TASK INPUTS:
>>>
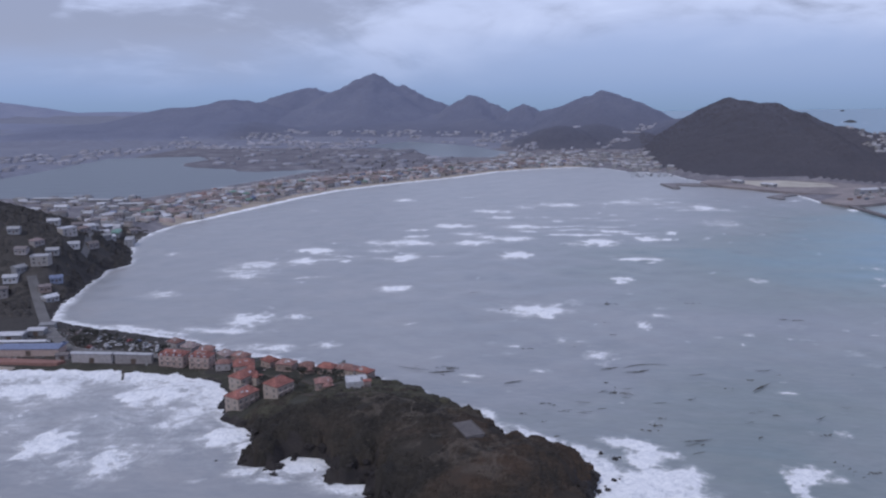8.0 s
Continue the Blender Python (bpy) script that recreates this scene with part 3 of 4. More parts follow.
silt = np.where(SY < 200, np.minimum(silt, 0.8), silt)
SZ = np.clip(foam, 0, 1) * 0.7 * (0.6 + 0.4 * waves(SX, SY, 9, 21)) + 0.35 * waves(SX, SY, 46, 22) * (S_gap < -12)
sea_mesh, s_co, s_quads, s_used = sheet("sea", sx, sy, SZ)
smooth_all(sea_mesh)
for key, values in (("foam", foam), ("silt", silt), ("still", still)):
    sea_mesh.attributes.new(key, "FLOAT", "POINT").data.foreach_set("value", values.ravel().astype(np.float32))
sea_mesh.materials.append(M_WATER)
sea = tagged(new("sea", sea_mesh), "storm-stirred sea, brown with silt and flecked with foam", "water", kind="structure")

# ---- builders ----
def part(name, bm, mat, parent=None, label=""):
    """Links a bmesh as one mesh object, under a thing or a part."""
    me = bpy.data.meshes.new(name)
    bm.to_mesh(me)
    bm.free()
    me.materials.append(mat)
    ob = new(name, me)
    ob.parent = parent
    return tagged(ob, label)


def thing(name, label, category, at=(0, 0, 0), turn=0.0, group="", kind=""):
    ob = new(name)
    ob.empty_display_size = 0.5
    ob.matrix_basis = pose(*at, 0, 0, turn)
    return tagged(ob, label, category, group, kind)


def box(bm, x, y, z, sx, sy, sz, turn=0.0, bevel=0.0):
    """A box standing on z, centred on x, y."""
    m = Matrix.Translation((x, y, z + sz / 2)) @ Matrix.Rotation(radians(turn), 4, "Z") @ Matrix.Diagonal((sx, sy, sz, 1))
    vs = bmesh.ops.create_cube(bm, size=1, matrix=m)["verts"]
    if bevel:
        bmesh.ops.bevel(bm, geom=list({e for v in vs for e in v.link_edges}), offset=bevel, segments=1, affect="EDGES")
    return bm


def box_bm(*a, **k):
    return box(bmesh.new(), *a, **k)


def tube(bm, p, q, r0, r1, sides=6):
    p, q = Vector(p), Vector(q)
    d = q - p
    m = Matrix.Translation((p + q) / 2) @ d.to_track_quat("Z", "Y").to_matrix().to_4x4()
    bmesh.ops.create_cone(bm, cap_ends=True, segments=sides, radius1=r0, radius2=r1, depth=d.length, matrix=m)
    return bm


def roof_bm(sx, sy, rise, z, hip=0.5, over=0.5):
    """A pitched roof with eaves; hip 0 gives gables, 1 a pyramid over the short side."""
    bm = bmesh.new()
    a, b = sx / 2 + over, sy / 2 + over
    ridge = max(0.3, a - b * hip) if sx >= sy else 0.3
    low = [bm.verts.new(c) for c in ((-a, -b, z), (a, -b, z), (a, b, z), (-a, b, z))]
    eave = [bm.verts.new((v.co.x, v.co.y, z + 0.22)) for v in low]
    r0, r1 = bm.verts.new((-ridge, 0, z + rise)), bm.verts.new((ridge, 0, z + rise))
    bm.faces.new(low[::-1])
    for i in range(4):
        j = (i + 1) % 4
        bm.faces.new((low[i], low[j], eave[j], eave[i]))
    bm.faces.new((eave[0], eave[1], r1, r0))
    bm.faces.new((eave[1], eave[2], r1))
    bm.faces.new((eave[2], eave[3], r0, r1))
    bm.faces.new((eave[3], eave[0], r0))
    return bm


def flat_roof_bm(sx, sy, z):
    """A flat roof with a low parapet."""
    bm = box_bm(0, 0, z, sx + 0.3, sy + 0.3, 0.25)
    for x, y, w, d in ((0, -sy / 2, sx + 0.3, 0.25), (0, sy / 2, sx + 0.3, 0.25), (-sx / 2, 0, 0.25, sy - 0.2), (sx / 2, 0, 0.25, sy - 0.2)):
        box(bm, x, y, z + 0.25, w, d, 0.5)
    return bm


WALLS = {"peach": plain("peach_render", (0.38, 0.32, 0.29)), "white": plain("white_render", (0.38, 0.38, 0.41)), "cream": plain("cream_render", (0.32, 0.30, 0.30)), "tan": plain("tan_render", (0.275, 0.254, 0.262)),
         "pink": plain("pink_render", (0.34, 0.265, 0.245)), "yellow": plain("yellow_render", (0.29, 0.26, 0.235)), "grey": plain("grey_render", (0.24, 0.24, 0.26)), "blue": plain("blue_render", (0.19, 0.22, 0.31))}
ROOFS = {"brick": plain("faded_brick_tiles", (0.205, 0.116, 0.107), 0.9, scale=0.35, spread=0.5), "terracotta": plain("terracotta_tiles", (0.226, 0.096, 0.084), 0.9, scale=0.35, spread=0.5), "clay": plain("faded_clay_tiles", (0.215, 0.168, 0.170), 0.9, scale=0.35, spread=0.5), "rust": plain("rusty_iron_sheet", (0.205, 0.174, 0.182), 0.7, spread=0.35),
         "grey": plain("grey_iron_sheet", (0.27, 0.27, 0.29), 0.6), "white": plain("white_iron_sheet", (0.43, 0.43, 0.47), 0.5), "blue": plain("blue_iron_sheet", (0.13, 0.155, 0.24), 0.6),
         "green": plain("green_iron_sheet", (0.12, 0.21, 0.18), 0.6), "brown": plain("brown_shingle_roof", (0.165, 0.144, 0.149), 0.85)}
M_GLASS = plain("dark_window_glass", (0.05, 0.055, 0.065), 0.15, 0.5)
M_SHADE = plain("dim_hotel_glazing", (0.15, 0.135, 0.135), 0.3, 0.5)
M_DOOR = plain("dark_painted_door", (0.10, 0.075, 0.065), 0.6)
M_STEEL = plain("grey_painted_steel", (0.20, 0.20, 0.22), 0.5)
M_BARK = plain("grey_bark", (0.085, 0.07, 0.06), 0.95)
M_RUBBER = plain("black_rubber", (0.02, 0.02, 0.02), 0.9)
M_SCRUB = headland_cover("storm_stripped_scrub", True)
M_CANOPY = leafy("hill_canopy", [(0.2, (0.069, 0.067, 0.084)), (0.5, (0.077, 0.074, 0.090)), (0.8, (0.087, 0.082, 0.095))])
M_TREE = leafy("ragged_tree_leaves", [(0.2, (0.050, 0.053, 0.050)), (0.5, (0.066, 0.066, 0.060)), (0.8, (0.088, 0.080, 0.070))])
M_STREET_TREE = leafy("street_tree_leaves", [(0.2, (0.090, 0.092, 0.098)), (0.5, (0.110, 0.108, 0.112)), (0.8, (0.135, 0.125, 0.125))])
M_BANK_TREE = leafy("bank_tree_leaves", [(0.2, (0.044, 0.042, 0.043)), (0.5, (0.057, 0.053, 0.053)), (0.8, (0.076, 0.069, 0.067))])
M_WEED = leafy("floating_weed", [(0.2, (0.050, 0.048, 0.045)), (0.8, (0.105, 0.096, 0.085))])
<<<
>>>
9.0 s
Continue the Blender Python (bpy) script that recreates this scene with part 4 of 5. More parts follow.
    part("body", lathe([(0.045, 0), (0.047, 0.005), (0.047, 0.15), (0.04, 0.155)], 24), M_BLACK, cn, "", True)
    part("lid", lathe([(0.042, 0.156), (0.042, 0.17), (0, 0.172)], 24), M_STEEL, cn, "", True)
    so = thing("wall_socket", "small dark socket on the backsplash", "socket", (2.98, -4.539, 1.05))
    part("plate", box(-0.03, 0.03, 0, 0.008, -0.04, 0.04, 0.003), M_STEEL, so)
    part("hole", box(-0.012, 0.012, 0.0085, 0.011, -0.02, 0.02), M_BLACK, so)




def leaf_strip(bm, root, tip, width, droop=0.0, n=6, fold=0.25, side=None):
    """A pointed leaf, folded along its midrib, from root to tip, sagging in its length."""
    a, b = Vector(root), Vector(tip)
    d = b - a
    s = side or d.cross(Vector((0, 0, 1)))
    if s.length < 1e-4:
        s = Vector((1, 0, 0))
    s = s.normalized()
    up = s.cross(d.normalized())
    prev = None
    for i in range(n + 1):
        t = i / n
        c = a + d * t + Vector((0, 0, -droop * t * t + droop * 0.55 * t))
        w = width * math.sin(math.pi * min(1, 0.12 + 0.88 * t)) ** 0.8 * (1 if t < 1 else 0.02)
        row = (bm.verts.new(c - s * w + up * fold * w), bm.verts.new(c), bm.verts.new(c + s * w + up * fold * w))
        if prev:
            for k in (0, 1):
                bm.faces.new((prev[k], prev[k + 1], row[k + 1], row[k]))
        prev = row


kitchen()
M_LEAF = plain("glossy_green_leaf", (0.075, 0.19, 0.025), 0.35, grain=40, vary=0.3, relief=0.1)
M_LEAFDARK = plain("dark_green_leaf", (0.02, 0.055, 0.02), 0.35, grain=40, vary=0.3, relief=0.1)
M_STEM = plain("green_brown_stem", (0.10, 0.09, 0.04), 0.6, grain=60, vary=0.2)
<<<
>>>
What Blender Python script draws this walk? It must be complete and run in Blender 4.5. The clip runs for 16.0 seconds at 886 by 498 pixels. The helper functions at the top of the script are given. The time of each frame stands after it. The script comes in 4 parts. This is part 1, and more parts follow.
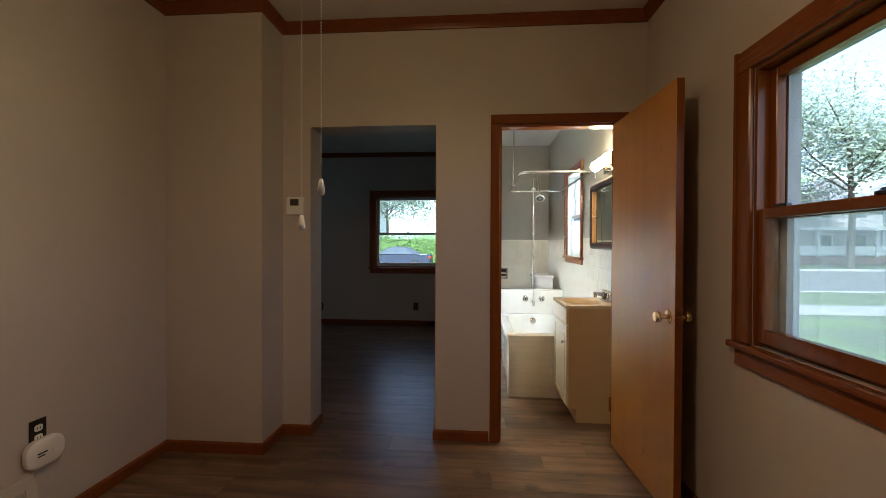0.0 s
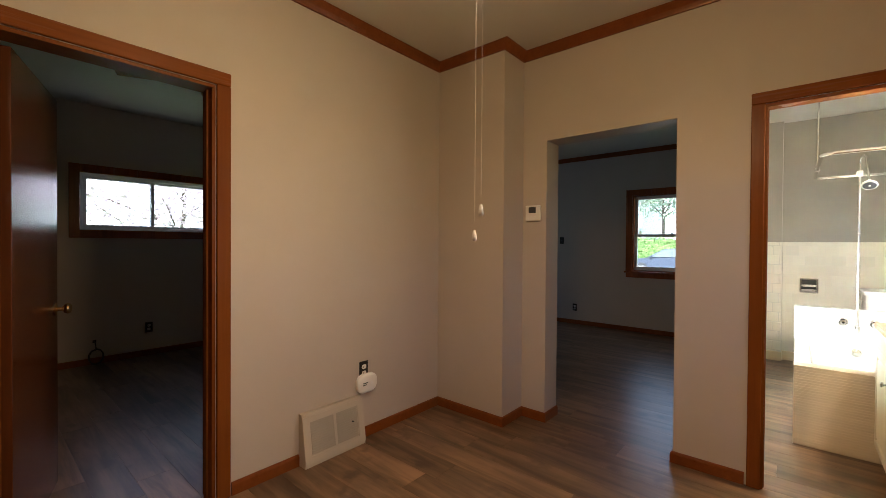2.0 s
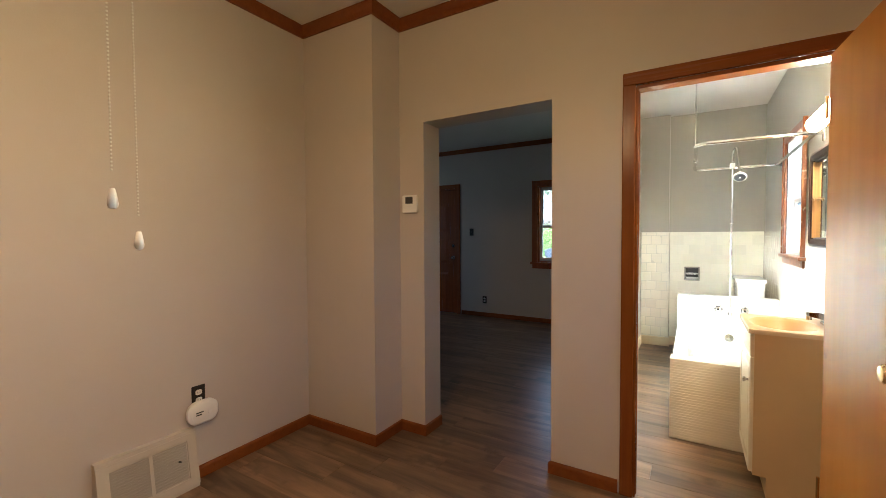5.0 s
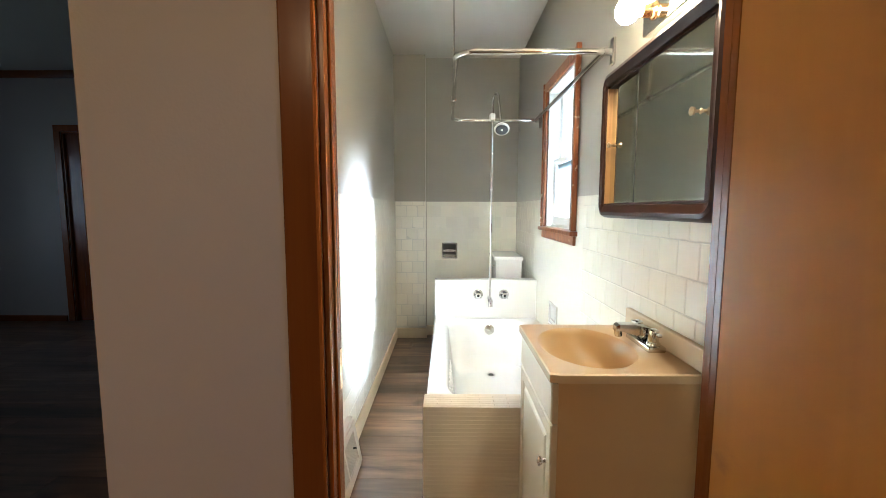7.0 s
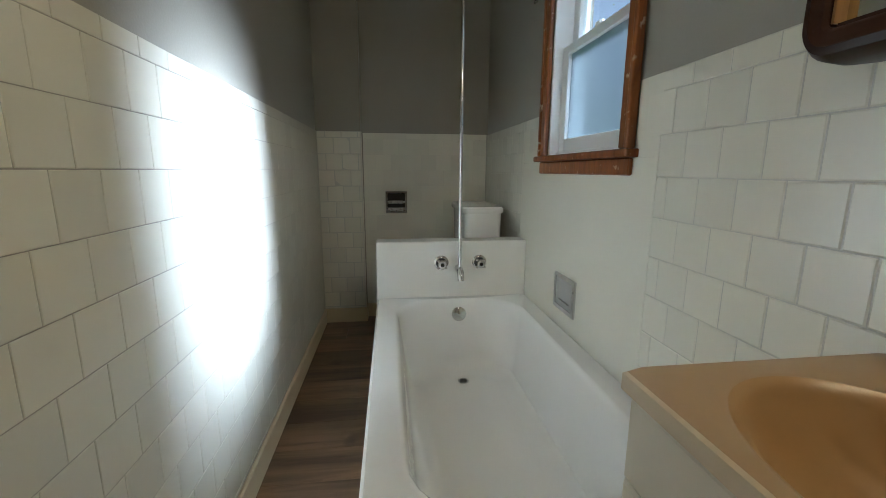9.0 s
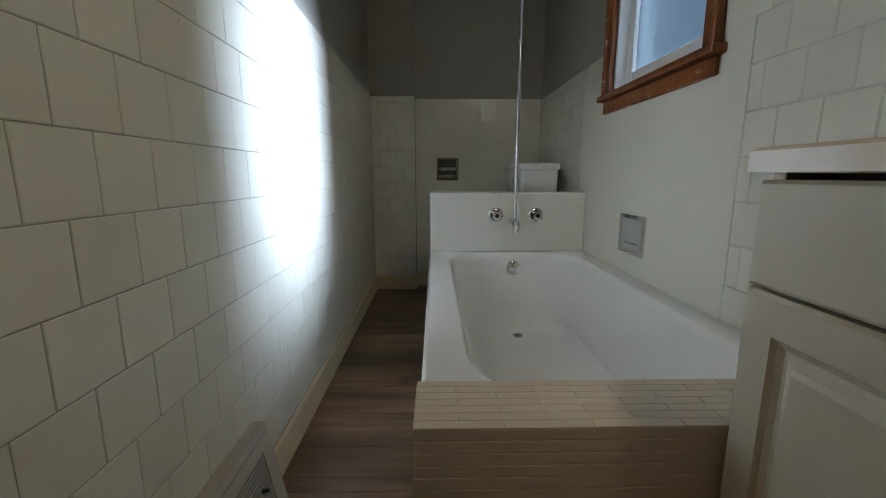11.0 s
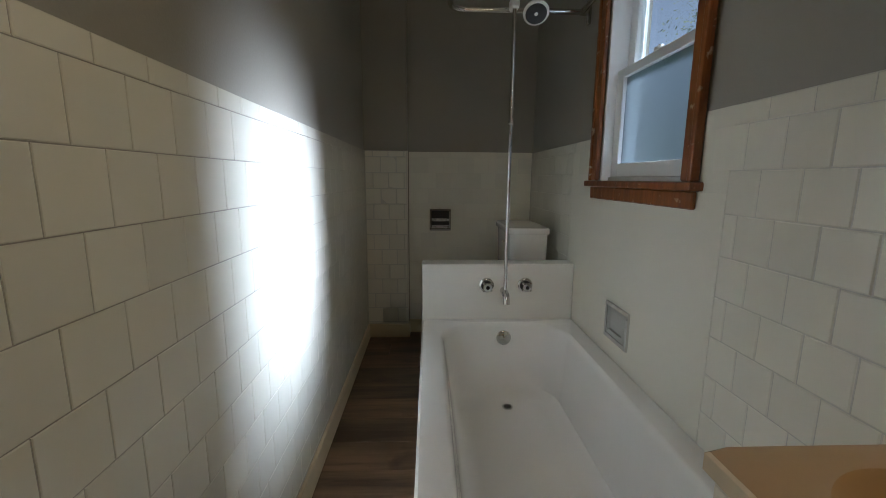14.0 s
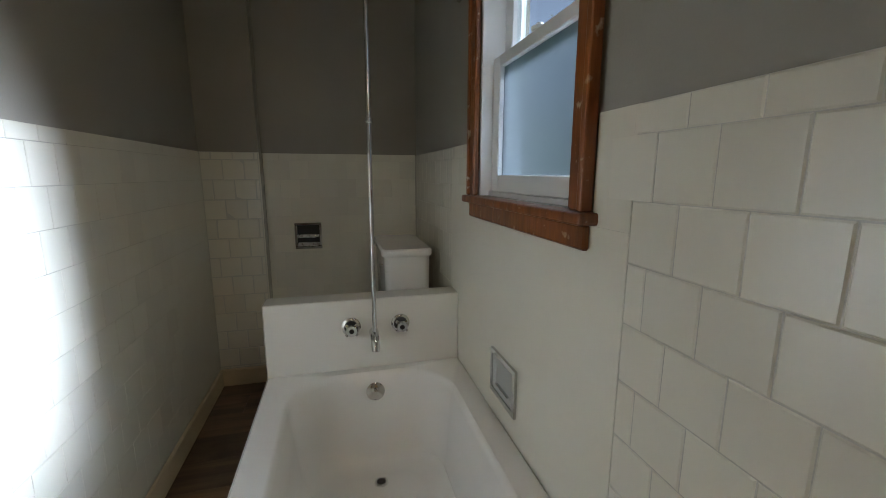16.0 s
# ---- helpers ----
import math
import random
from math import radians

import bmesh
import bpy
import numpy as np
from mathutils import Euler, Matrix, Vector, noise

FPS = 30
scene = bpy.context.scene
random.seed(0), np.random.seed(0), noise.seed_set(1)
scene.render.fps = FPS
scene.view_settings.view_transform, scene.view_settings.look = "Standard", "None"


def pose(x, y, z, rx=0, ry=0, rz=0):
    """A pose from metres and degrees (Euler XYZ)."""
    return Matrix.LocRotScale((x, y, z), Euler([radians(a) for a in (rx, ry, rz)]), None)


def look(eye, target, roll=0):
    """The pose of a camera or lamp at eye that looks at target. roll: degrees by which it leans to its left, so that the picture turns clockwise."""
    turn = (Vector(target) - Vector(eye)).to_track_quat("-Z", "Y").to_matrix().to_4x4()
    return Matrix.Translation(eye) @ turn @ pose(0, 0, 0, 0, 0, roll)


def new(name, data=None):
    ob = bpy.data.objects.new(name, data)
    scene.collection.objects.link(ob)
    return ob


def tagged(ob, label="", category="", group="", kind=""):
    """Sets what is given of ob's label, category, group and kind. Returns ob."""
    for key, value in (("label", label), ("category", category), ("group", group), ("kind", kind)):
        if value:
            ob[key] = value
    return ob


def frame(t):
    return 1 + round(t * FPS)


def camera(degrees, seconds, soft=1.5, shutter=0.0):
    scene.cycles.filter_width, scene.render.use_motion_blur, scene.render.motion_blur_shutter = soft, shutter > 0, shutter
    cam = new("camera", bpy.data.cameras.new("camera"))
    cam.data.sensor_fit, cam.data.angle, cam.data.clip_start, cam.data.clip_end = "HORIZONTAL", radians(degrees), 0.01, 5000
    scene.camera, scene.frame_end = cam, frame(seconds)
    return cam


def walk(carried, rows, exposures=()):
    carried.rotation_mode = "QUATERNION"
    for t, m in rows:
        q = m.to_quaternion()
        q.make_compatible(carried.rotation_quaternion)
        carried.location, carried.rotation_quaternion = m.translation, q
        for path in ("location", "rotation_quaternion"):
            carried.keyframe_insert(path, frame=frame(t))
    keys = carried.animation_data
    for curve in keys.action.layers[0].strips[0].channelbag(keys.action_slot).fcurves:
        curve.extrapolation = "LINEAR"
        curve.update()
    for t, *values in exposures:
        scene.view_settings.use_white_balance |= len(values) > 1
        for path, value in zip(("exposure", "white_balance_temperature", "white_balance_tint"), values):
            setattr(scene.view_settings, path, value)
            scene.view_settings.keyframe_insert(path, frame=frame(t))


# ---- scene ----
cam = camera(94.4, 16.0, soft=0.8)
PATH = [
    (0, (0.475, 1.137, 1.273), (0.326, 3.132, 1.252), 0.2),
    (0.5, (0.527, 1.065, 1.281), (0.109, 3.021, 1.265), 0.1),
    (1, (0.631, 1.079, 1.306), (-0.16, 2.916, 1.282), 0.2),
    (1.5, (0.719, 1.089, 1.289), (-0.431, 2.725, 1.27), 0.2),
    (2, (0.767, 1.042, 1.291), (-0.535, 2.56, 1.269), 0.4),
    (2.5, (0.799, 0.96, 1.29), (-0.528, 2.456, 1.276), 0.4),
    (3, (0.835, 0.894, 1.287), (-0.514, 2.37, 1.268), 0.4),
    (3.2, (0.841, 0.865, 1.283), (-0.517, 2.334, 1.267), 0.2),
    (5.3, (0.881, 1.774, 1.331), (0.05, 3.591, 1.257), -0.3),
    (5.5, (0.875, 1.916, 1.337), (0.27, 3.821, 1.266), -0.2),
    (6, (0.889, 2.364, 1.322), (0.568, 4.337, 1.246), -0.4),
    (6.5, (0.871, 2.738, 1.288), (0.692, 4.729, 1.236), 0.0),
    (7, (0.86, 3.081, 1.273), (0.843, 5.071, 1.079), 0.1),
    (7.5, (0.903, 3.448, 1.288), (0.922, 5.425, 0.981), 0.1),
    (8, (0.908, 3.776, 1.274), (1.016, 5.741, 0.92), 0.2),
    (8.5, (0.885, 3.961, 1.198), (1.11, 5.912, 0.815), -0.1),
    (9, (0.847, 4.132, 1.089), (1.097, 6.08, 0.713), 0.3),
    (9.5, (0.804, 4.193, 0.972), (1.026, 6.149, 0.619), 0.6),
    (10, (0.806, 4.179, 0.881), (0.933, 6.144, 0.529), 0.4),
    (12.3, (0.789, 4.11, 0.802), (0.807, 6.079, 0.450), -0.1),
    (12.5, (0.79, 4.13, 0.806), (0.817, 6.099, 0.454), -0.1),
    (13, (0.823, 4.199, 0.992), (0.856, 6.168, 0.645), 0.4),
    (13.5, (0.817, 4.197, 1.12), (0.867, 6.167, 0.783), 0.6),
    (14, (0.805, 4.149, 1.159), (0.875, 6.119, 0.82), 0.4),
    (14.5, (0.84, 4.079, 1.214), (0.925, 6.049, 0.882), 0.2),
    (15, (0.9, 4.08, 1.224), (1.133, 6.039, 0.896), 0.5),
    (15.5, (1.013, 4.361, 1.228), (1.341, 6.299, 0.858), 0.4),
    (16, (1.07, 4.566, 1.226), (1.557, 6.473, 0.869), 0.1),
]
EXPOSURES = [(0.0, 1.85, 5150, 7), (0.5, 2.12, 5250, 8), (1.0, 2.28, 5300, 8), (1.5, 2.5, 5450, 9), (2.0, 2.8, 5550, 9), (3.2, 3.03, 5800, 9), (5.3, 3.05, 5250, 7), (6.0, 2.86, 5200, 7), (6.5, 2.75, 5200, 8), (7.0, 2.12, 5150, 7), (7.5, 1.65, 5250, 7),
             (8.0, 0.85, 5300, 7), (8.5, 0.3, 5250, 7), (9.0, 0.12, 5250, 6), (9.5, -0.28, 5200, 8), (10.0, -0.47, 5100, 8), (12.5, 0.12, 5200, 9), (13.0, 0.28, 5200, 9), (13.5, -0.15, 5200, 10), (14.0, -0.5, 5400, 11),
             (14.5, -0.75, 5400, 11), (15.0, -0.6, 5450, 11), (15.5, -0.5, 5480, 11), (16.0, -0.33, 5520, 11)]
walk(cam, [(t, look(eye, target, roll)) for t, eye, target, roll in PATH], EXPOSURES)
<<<
Copy each line above where the string "that" occurs.

RESULT OF THIS TASK:
Continue the Blender Python (bpy) script that recreates this scene with part 3 of 4. More parts follow.
Continue the Blender Python (bpy) script that recreates this scene with part 4 of 5. More parts follow.
    """The pose of a camera or lamp at eye that looks at target. roll: degrees by which it leans to its left, so that the picture turns clockwise."""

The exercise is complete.